通过SVN获得,之前已经进行了连接,所以只需
$ svn update
即可获得lab2文件夹,包含以下三个文件:
- README: 主要是用于判断这个Bomb是不是你的,里面包含bomb的编号和你的学号
- bomb: 就是一个可执行文件,但是可以通过反汇编
objdump -d bomb > <object_file>
- bomb.c: bomb主线的源文件,其实没什么东西,但是看着挺有趣的,有一些作者自言自语的话,自带萌点(嘤)。主要的提示就是不要直接双击运行bomb文件,因为这样相当于什么参数都不给,所以它就会一直爆炸(T^T)。代码贴在下面:
/***************************************************************************
* Dr. Evil's Insidious Bomb, Version 1.0
* Copyright 2002, Dr. Evil Incorporated. All rights reserved.
*
* LICENSE:
*
* Dr. Evil Incorporated (the PERPETRATOR) hereby grants you (the
* VICTIM) explicit permission to use this bomb (the BOMB). This is a
* time limited license, which expires on the death of the VICTIM.
* The PERPETRATOR takes no responsibility for damage, frustration,
* insanity, bug-eyes, carpal-tunnel syndrome, loss of sleep, or other
* harm to the VICTIM. Unless the PERPETRATOR wants to take credit,
* that is. The VICTIM may not distribute this bomb source code to
* any enemies of the PERPETRATOR. No VICTIM may debug,
* reverse-engineer, run "strings" on, decompile, decrypt, or use any
* other technique to gain knowledge of and defuse the BOMB. BOMB
* proof clothing may not be worn when handling this program.

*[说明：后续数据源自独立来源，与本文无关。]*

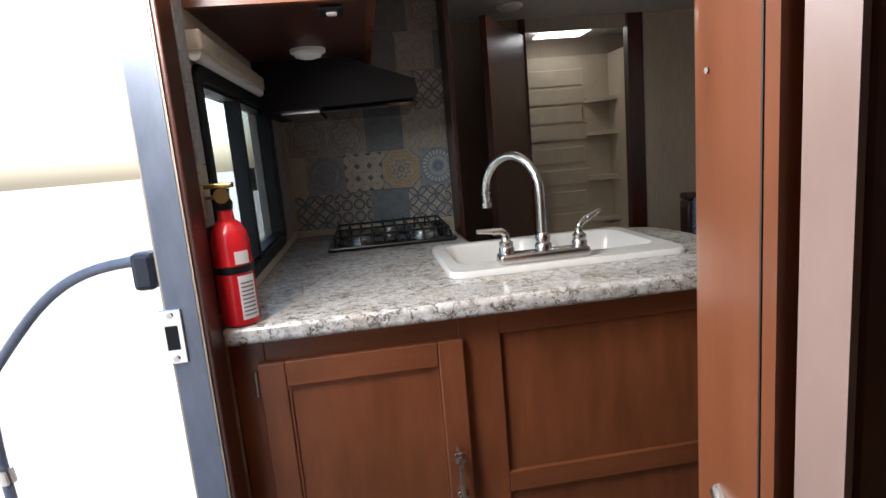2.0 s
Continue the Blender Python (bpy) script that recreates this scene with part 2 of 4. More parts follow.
def lattice(name):
    """White ogee lattice with ovals and small squares printed on blue cloth, by the cloth's own uv in metres."""
    m, n, l, b = tree(name)
    tc, sep = n.new("ShaderNodeTexCoord"), n.new("ShaderNodeSeparateXYZ")
    l.new(tc.outputs["UV"], sep.inputs[0])
    wob = calc(n, l, "MULTIPLY", noise_node(n, l, coords(n, l, (1, 1, 1)), 11, 2), 0.010)
    u = calc(n, l, "MULTIPLY", calc(n, l, "ADD", sep.outputs[0], wob), 1 / 0.074)
    w = calc(n, l, "MULTIPLY", calc(n, l, "ADD", sep.outputs[1], wob), 1 / 0.074)

    def local(x, shift):
        return calc(n, l, "SUBTRACT", calc(n, l, "FRACT", calc(n, l, "ADD", x, 50.5 + shift)), 0.5)

    def size(x, y):
        return calc(n, l, "SQRT", calc(n, l, "ADD", calc(n, l, "MULTIPLY", x, x), calc(n, l, "MULTIPLY", y, y)))

    def band(x, at, half):
        return calc(n, l, "LESS_THAN", calc(n, l, "ABSOLUTE", calc(n, l, "SUBTRACT", x, at)), half)

    def foil(x, y, at, swell, half):
        """A four-lobed outline about a site."""
        c = calc(n, l, "COSINE", calc(n, l, "MULTIPLY", calc(n, l, "ARCTAN2", y, x), 4.0))
        return band(calc(n, l, "ADD", size(x, y), calc(n, l, "MULTIPLY", c, swell)), at, half)

    du, dw, cu, cw = local(u, 0.0), local(w, 0.0), local(u, 0.5), local(w, 0.5)
    au, aw = calc(n, l, "ABSOLUTE", du), calc(n, l, "ABSOLUTE", dw)
    lines = calc(n, l, "MAXIMUM", foil(du, dw, 0.40, -0.075, 0.022), foil(cu, cw, 0.345, 0.070, 0.021))
    rings = band(size(cu, cw), 0.130, 0.018)
    squares = calc(n, l, "MAXIMUM", band(calc(n, l, "ADD", au, aw), 0.185, 0.022), band(size(du, dw), 0.055, 0.020))
    f = calc(n, l, "MAXIMUM", calc(n, l, "MAXIMUM", lines, rings), squares)
    weave = noise_node(n, l, coords(n, l, (1, 1, 1)), 500, 2)
    blue = ramp(n, l, weave, [(0.3, (0.006, 0.038, 0.11)), (0.7, (0.012, 0.068, 0.19))])
    white = ramp(n, l, weave, [(0.3, (0.50, 0.52, 0.52)), (0.7, (0.66, 0.68, 0.68))])
    l.new(mix(n, l, f, blue, white), b.inputs["Base Color"])
    b.inputs["Roughness"].default_value = 0.7
    bump(n, l, b, noise_node(n, l, coords(n, l, (1, 1, 1)), 14, 3), 0.25, 0.012)
    return m


LATTICE = lattice("blue_lattice_cloth")
for cloth, gloss in ((LATTICE, 0.15), (BLUE, 0.04), (BLACK, 0.25)):
    cloth.node_tree.nodes["Principled BSDF"].inputs["Specular IOR Level"].default_value = gloss


def plank_mat(name):
    m, n, l, b = tree(name)
    oi = n.new("ShaderNodeObjectInfo")
    tc, add, mp = n.new("ShaderNodeTexCoord"), n.new("ShaderNodeVectorMath"), n.new("ShaderNodeMapping")
    l.new(tc.outputs["Object"], add.inputs[0])
    comb = n.new("ShaderNodeCombineXYZ")
    l.new(calc(n, l, "MULTIPLY", oi.outputs["Random"], 31.0), comb.inputs[1])
    l.new(comb.outputs[0], add.inputs[1])
    mp.inputs["Scale"].default_value = (8, 1.3, 1)
    l.new(add.outputs[0], mp.inputs["Vector"])
    f = noise_node(n, l, mp.outputs[0], 4.5, 8, 0.62)
    col = ramp(n, l, f, [(0.28, (0.080, 0.053, 0.037)), (0.5, (0.20, 0.143, 0.102)), (0.72, (0.35, 0.26, 0.195))])
    tone = ramp(n, l, oi.outputs["Random"], [(0.0, (0.72, 0.70, 0.69)), (1.0, (1.0, 0.98, 0.96))])
    l.new(mix(n, l, 1.0, col, tone, "MULTIPLY"), b.inputs["Base Color"])
    b.inputs["Roughness"].default_value = 0.42
    bump(n, l, b, f, 0.12, 0.001)
    return m


PLANK = plank_mat("vinyl_plank")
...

The
* PERPETRATOR will not apologize for the PERPETRATOR's poor sense of
* humor. This license is null and void where the BOMB is prohibited
* by law.
***************************************************************************/
#include <stdio.h>
#include "support.h"
#include "phases.h"
/*
* Note to self: Remember to erase this file so my victims will have no
* idea what is going on, and so they will all blow up in a
* spectaculary fiendish explosion. -- Dr. Evil
*/
FILE *infile;
int main(int argc, char *argv[])
{
char *input;
/* Note to self: remember to port this bomb to Windows and put a
* fantastic GUI on it. */
/* When run with no arguments, the bomb reads its input lines
* from standard input. */
if (argc == 1) {
infile = stdin;
}
/* When run with one argument <file>, the bomb reads from <file>
* until EOF, and then switches to standard input. Thus, as you
* defuse each phase, you can add its defusing string to <file> and
* avoid having to retype it. */
else if (argc == 2) {
if (!(infile = fopen(argv[1], "r"))) {
printf("%s: Error: Couldn't open %s\n", argv[0], argv[1]);
exit(8);
}
}
/* You can't call the bomb with more than 1 command line argument. */
else {
printf("Usage: %s [<input_file>]\n", argv[0]);
exit(8);
}
/* Do all sorts of secret stuff that makes the bomb harder to defuse. */
initialize_bomb();
printf("Welcome to my fiendish little bomb. You have 6 phases with\n");
printf("which to blow yourself up. Have a nice day!\n");
/* Hmm... Six phases must be more secure than one phase! */
input = read_line(); /* Get input */
phase_1(input); /* Run the phase */
phase_defused(); /* Drat! They figured it out!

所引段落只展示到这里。